Exercise objective →
Count how many lines hold the word "with" and give that number as the whole answer.

___ Information shown

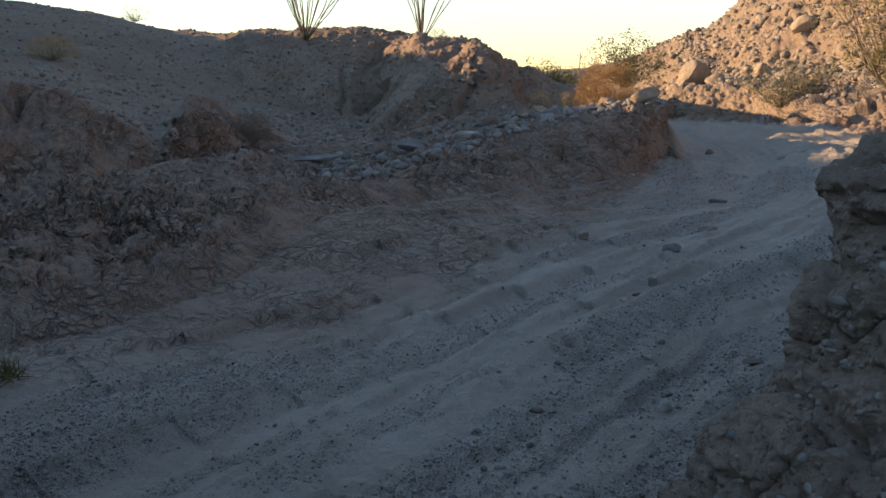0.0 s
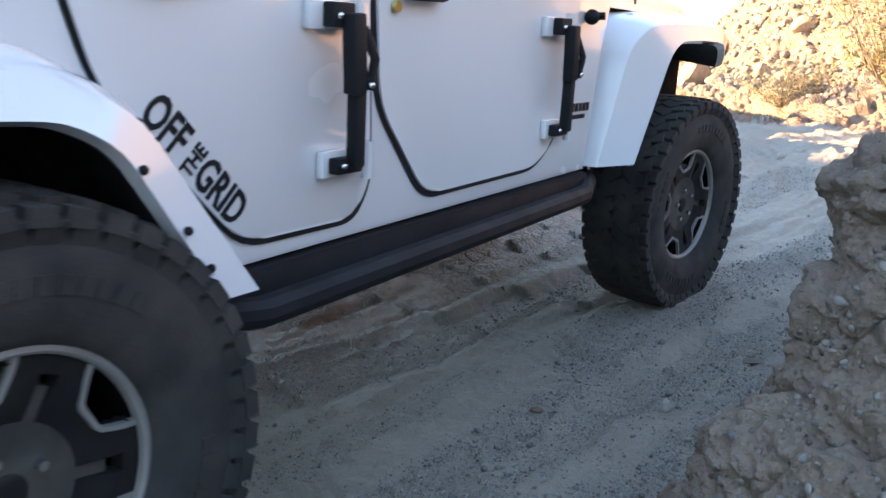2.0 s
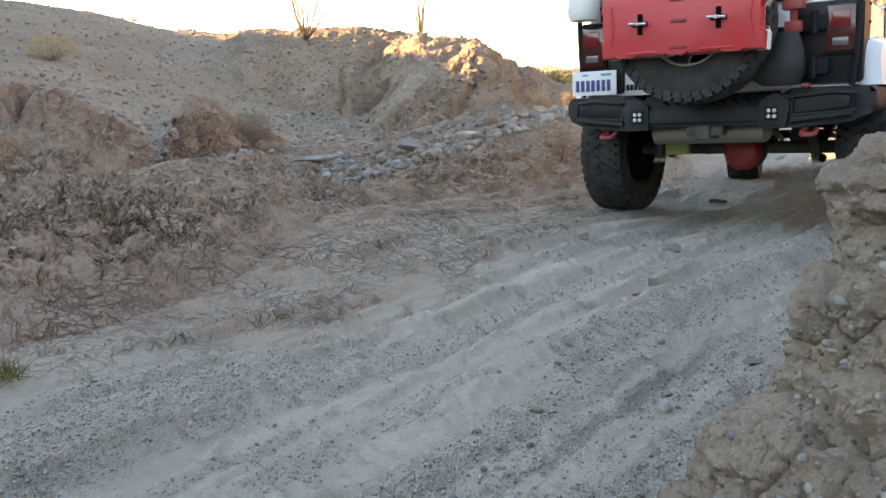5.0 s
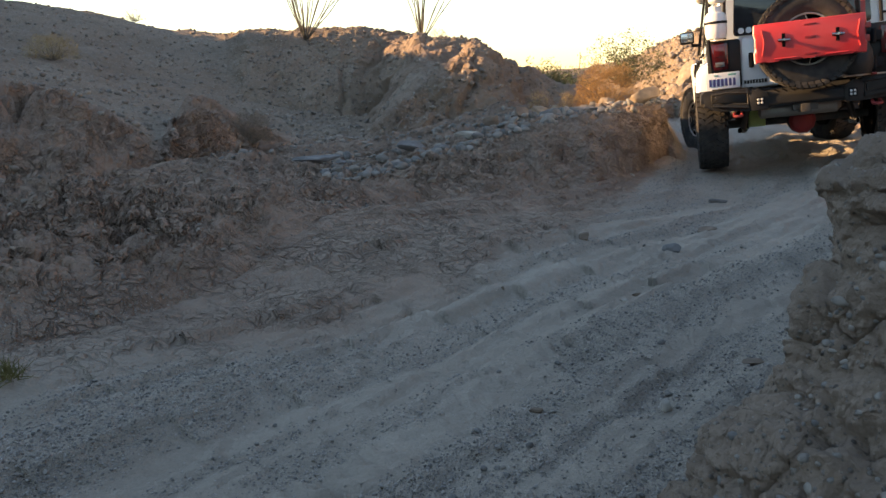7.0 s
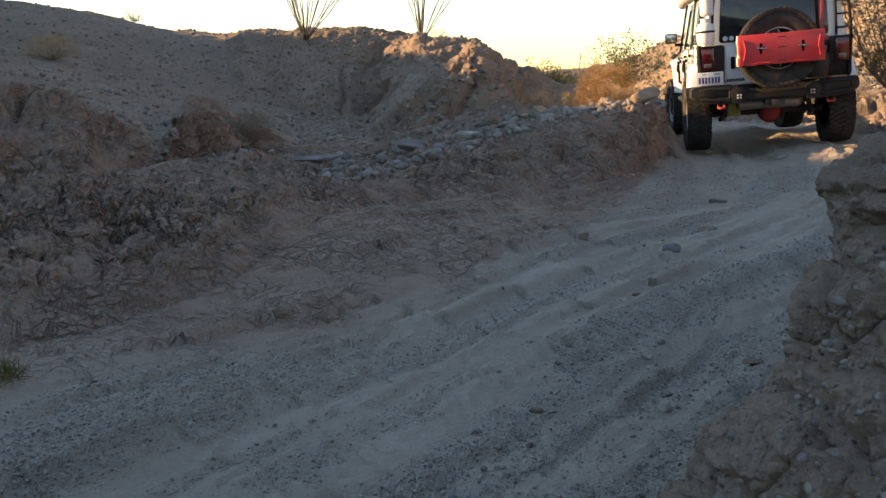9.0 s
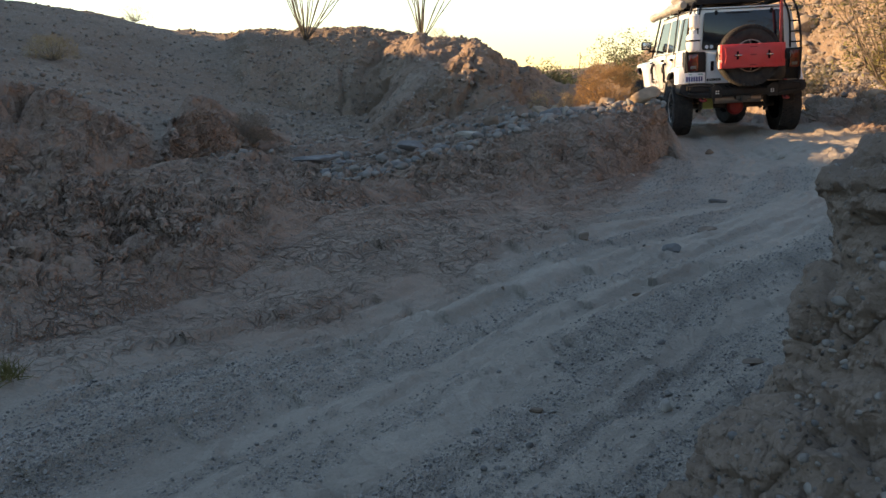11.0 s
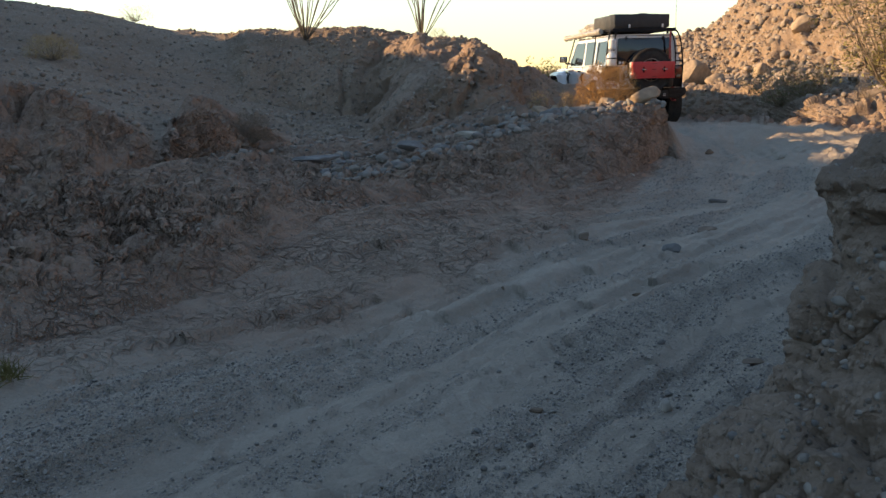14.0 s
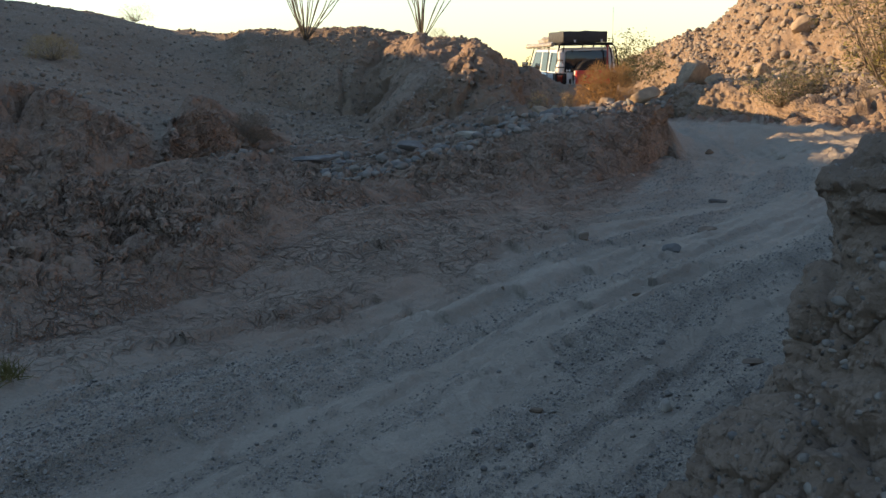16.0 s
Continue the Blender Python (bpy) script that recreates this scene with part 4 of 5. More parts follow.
    # farm jack standing at the hinge side, its base in a black cover
    jack = part("farm_jack", boxes((-2.24, -2.225, -0.525, -0.485, 0.84, 1.95), bevel=0.003), red_paint, car, "red steel farm jack with a black cover")
    for row in ((-2.26, -2.20, -0.55, -0.46, 1.10, 1.16), (-2.28, -2.19, -0.56, -0.45, 1.22, 1.27), (-2.275, -2.2, -0.60, -0.56, 0.80, 0.82)):
        part("jack_runner", boxes(row, bevel=0.008), red_paint, jack)
    prof = [(0.0, 1.10, 0.07, 0.05), (0.0, 1.02, 0.10, 0.07), (0.04, 0.93, 0.15, 0.10), (0.05, 0.87, 0.155, 0.10), (0.02, 0.815, 0.10, 0.08)]
    bm = bmesh.new()
    rings = [[bm.verts.new((-2.26 + d * math.sin(a), -0.47 + off + w * math.cos(a), z)) for a in (2 * math.pi * k / 16 for k in range(16))] for off, z, w, d in prof]
    for a, b in zip(rings, rings[1:]):
        for k in range(16):
            bm.faces.new((a[k], a[(k + 1) % 16], b[(k + 1) % 16], b[k]))
    bm.faces.new(rings[0]), bm.faces.new(rings[-1][::-1])
    part("jack_cover", bm, cover_black, jack, "black vinyl cover")
    pad = part("padlock", boxes((-2.355, -2.325, -0.40, -0.35, 1.05, 1.10), bevel=0.006), red_paint, jack, "red padlock with a steel shackle")
    part("lock_bow", tubes(([(-2.34, -0.39, 1.10), (-2.34, -0.39, 1.135), (-2.34, -0.375, 1.15), (-2.34, -0.36, 1.135), (-2.34, -0.36, 1.10)], 0.006)), chrome, pad)
    # gas bottle at the other pillar
    bm = tubes(([(-2.24, 0.76, 1.275), (-2.24, 0.76, 1.29), (-2.24, 0.76, 1.32), (-2.24, 0.76, 1.47), (-2.24, 0.76, 1.51), (-2.24, 0.76, 1.53)], [0.085, 0.09, 0.10, 0.10, 0.08, 0.03]), sides=20)
    gas = part("gas_bottle", bm, white_plastic, car, "white gas bottle strapped to the pillar")
    part("bottle_collar", add_lathe(bmesh.new(), [(0.0, 0.05), (0.06, 0.05), (0.06, 0.058), (0.0, 0.058)], 18, True), white_plastic, gas).matrix_local = Matrix.Translation((-2.24, 0.76, 1.51)) @ Matrix.Rotation(radians(90), 4, "X")
    part("bottle_valve", tubes(([(-2.24, 0.76, 1.52), (-2.24, 0.76, 1.57)], 0.016), ([(-2.24, 0.73, 1.56), (-2.24, 0.80, 1.56)], 0.012)), brass, gas)
    part("bottle_strap", add_lathe(bmesh.new(), [(-0.012, 0.1), (-0.012, 0.103), (0.012, 0.103), (0.012, 0.1)], 20, True), trim_black, gas).matrix_local = Matrix.Translation((-2.24, 0.76, 1.42)) @ Matrix.Rotation(radians(90), 4, "X")
    part("jerry_flask", tubes(([(-2.22, 0.74, 1.60), (-2.22, 0.74, 1.62), (-2.22, 0.74, 1.78), (-2.22, 0.74, 1.81)], [0.06, 0.075, 0.075, 0.04]), sides=16), white_plastic, car, "white plastic flask above the gas bottle")
    # small round stickers on the glass
    for y, z in ((0.53, 1.33), (0.46, 1.33)):
        bm = bmesh.new()
        bmesh.ops.create_cone(bm, cap_ends=True, segments=16, radius1=0.028, radius2=0.028, depth=0.002, matrix=Matrix.Translation((-2.114, y, z)) @ Matrix.Rotation(radians(90), 4, "Y"))
        part("sticker", bm, plate_white, car, "small round pale sticker")
    part("aerial", tubes(([(-2.05, -0.70, 1.95), (-2.05, -0.70, 2.02)], 0.012), ([(-2.05, -0.70, 2.0), (-2.06, -0.70, 2.9)], 0.004), sides=6), trim_black, car, "thin black whip aerial")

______

Worked answer →
3